> _What is expected_
Quote only the part that opens with the line containing "Continue the Blender" and closes with the line containing "m, jl, label)". Keep both of those lines.

— Begin Supplied information —

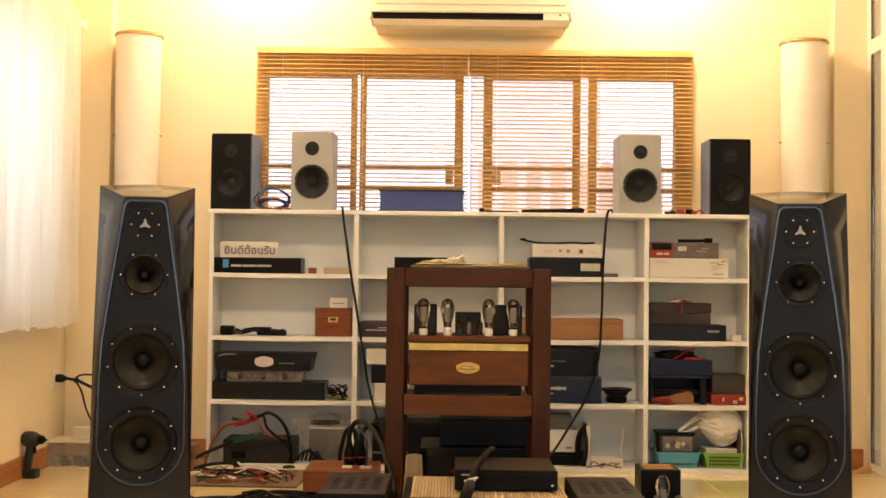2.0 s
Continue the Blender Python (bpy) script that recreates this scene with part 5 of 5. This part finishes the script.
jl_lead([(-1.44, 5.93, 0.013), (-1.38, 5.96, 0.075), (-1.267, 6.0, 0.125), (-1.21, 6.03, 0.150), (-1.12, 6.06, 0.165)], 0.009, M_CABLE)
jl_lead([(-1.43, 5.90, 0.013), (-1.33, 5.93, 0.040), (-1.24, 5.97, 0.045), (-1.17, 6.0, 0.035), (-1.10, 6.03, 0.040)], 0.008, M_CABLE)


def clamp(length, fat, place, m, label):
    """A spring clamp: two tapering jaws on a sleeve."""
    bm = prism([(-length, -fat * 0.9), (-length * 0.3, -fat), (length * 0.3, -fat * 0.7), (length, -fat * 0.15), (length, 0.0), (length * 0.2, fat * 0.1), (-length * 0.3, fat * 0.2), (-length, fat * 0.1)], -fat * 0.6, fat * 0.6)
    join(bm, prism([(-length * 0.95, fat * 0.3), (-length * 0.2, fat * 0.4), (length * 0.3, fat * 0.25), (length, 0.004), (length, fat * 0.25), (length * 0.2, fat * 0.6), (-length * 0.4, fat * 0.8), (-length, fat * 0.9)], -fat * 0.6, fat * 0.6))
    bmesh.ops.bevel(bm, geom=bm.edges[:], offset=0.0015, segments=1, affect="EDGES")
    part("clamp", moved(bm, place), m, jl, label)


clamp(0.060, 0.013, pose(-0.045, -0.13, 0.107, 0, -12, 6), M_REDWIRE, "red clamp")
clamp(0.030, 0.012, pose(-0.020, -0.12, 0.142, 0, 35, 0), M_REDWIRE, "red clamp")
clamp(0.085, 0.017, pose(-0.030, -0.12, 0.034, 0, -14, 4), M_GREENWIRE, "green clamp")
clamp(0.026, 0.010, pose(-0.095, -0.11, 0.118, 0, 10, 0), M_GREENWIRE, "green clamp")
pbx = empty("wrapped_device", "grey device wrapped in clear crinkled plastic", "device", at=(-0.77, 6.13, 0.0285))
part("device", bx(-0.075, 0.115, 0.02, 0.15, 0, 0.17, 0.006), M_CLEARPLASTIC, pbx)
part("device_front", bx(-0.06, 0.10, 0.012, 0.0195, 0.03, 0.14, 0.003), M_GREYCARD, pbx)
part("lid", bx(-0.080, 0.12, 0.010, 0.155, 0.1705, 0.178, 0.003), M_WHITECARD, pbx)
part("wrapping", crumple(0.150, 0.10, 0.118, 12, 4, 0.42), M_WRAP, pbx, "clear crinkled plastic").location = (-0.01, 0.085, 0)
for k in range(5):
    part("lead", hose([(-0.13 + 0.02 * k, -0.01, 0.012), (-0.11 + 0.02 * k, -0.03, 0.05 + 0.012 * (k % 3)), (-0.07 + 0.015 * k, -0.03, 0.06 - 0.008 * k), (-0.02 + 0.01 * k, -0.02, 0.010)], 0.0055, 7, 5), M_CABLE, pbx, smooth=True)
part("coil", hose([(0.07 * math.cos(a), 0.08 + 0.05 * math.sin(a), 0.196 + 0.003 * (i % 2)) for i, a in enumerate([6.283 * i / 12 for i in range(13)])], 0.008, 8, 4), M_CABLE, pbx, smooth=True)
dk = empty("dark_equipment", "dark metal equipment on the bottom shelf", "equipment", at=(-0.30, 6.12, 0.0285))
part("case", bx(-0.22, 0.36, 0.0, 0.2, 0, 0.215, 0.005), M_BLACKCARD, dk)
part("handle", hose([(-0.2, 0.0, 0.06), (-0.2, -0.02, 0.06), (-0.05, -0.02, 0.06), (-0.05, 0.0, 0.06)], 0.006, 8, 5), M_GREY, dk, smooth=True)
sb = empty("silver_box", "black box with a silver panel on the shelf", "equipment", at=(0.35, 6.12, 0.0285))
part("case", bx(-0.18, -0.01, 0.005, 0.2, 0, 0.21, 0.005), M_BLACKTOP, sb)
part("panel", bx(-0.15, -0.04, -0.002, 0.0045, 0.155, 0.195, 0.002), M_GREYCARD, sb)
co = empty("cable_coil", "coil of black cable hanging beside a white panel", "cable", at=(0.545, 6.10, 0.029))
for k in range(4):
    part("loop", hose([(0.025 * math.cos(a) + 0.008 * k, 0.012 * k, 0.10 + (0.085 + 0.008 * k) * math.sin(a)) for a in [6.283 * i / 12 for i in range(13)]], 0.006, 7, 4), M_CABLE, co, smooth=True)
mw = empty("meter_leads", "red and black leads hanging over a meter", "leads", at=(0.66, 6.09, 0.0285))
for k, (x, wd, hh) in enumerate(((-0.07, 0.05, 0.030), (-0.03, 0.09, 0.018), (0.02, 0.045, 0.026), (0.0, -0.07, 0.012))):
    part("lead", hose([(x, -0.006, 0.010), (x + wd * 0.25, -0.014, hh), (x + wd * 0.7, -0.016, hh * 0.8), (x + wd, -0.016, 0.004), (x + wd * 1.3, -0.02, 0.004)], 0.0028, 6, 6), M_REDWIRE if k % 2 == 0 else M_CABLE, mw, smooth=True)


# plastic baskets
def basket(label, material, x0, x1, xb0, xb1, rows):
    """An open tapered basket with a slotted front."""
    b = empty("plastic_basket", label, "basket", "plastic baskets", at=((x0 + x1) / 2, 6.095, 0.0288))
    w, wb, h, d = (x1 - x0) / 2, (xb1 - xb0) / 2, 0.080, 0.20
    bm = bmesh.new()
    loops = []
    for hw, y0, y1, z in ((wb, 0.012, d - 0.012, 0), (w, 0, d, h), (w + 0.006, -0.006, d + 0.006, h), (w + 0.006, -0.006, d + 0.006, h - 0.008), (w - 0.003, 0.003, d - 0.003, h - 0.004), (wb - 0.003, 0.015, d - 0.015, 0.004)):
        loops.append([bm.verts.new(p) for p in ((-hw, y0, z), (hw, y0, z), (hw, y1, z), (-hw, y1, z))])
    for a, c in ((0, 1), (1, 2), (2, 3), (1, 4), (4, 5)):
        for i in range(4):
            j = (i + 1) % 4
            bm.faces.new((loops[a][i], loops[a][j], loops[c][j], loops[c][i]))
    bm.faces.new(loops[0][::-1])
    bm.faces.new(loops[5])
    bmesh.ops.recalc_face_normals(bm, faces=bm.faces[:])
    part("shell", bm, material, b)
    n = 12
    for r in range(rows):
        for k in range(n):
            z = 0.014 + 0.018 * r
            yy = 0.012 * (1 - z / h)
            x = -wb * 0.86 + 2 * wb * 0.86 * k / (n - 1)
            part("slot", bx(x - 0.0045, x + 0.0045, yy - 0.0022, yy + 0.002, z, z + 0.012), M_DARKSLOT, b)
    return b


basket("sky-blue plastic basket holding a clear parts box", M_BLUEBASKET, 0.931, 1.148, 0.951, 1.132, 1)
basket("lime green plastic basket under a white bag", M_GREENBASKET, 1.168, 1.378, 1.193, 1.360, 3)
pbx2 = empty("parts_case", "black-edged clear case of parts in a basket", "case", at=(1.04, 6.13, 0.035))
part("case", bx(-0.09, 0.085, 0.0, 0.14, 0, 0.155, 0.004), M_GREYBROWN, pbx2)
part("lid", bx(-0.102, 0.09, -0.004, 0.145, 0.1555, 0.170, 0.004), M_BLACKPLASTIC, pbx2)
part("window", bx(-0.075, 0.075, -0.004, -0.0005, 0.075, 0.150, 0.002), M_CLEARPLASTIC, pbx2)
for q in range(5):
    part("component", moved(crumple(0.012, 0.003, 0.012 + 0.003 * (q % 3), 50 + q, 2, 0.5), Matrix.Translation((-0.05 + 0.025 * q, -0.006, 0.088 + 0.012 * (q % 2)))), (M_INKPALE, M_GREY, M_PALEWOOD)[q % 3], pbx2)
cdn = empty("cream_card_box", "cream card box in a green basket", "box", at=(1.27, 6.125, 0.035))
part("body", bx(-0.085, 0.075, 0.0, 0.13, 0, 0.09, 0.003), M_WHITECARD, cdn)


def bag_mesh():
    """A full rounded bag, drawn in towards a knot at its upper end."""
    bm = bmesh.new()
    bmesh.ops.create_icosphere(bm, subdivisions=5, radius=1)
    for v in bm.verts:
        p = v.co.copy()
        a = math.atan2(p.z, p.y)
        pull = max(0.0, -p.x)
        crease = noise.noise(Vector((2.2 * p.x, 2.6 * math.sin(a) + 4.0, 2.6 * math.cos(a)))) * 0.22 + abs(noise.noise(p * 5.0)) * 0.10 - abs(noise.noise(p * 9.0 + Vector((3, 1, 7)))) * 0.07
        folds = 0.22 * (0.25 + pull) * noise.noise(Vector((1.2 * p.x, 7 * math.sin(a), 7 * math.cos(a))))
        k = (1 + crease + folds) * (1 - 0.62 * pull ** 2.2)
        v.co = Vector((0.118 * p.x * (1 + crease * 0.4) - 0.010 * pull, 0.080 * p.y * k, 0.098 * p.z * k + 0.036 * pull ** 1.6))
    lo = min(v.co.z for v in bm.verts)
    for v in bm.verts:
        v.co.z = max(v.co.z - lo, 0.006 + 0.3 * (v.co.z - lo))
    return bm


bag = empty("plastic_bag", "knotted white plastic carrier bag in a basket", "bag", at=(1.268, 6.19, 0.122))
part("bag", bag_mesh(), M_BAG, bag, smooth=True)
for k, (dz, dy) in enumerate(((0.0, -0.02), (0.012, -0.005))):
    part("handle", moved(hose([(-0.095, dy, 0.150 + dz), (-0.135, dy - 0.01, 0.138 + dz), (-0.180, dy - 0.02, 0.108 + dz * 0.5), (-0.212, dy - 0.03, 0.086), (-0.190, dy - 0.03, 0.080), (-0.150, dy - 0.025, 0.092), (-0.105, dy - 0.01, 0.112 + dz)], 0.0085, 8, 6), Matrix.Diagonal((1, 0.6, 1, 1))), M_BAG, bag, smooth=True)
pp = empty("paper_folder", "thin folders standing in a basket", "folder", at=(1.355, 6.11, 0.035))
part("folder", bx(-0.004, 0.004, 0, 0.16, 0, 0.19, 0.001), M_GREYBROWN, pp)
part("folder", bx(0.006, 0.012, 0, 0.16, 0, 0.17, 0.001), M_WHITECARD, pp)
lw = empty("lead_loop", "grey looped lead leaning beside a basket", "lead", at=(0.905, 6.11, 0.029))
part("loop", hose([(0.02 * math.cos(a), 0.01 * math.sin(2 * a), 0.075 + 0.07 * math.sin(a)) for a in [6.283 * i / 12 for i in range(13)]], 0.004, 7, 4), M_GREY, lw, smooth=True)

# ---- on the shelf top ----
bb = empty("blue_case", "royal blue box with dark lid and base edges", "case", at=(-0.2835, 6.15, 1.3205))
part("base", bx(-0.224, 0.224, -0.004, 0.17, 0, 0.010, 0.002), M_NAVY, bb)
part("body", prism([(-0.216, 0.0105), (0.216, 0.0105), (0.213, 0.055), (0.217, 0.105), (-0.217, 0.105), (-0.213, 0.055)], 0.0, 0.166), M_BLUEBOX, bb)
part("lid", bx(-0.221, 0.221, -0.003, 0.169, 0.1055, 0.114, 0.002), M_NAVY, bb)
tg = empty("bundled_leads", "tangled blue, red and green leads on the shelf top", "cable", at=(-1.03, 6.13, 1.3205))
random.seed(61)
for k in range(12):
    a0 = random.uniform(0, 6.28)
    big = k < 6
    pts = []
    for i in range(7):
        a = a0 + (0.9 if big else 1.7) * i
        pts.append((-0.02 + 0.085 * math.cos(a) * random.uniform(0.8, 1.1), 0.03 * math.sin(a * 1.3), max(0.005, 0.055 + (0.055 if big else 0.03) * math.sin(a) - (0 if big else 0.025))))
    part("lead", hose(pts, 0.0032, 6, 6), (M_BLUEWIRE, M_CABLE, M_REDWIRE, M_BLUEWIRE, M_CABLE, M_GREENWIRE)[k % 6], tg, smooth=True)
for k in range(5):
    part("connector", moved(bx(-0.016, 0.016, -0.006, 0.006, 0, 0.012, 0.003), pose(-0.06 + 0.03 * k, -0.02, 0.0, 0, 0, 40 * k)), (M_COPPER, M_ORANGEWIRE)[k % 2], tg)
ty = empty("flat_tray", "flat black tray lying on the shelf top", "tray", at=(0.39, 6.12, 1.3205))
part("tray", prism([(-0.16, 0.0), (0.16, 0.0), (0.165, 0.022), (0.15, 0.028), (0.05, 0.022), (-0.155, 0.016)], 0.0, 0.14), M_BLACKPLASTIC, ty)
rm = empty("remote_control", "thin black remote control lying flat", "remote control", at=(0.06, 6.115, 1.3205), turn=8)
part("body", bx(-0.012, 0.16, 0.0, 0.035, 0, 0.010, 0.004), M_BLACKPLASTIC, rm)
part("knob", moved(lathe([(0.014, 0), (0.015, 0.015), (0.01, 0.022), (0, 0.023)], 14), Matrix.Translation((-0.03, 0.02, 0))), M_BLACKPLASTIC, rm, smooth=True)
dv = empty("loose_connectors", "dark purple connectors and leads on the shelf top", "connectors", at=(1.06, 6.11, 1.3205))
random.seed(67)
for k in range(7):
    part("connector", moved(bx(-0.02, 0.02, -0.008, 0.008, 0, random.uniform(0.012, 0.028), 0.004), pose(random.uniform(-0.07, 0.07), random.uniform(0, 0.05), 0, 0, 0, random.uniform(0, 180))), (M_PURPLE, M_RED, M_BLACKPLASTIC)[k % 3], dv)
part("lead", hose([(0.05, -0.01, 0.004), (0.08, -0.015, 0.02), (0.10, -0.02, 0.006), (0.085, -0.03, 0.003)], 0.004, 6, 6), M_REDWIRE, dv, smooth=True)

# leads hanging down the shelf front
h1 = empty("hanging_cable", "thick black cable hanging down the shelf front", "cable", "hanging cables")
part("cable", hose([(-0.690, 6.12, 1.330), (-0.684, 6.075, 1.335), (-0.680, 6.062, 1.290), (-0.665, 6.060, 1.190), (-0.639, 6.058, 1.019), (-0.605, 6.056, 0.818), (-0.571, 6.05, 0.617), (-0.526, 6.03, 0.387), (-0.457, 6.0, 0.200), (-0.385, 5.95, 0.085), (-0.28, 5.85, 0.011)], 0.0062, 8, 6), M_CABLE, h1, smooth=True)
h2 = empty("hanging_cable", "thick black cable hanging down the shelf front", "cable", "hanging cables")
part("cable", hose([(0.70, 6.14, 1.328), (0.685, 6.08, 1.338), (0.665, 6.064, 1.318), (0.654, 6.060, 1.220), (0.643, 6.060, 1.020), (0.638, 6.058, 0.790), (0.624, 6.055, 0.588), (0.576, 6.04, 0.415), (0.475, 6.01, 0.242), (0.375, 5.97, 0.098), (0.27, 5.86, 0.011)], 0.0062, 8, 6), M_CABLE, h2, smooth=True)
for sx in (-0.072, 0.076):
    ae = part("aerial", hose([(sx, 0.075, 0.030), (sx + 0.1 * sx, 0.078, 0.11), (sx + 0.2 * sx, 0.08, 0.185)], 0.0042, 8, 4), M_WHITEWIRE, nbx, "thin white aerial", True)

— End Supplied information —

> _Full answer_
Continue the Blender Python (bpy) script that recreates this scene with part 5 of 5. This part finishes the script.
jl_lead([(-1.44, 5.93, 0.013), (-1.38, 5.96, 0.075), (-1.267, 6.0, 0.125), (-1.21, 6.03, 0.150), (-1.12, 6.06, 0.165)], 0.009, M_CABLE)
jl_lead([(-1.43, 5.90, 0.013), (-1.33, 5.93, 0.040), (-1.24, 5.97, 0.045), (-1.17, 6.0, 0.035), (-1.10, 6.03, 0.040)], 0.008, M_CABLE)


def clamp(length, fat, place, m, label):
    """A spring clamp: two tapering jaws on a sleeve."""
    bm = prism([(-length, -fat * 0.9), (-length * 0.3, -fat), (length * 0.3, -fat * 0.7), (length, -fat * 0.15), (length, 0.0), (length * 0.2, fat * 0.1), (-length * 0.3, fat * 0.2), (-length, fat * 0.1)], -fat * 0.6, fat * 0.6)
    join(bm, prism([(-length * 0.95, fat * 0.3), (-length * 0.2, fat * 0.4), (length * 0.3, fat * 0.25), (length, 0.004), (length, fat * 0.25), (length * 0.2, fat * 0.6), (-length * 0.4, fat * 0.8), (-length, fat * 0.9)], -fat * 0.6, fat * 0.6))
    bmesh.ops.bevel(bm, geom=bm.edges[:], offset=0.0015, segments=1, affect="EDGES")
    part("clamp", moved(bm, place), m, jl, label)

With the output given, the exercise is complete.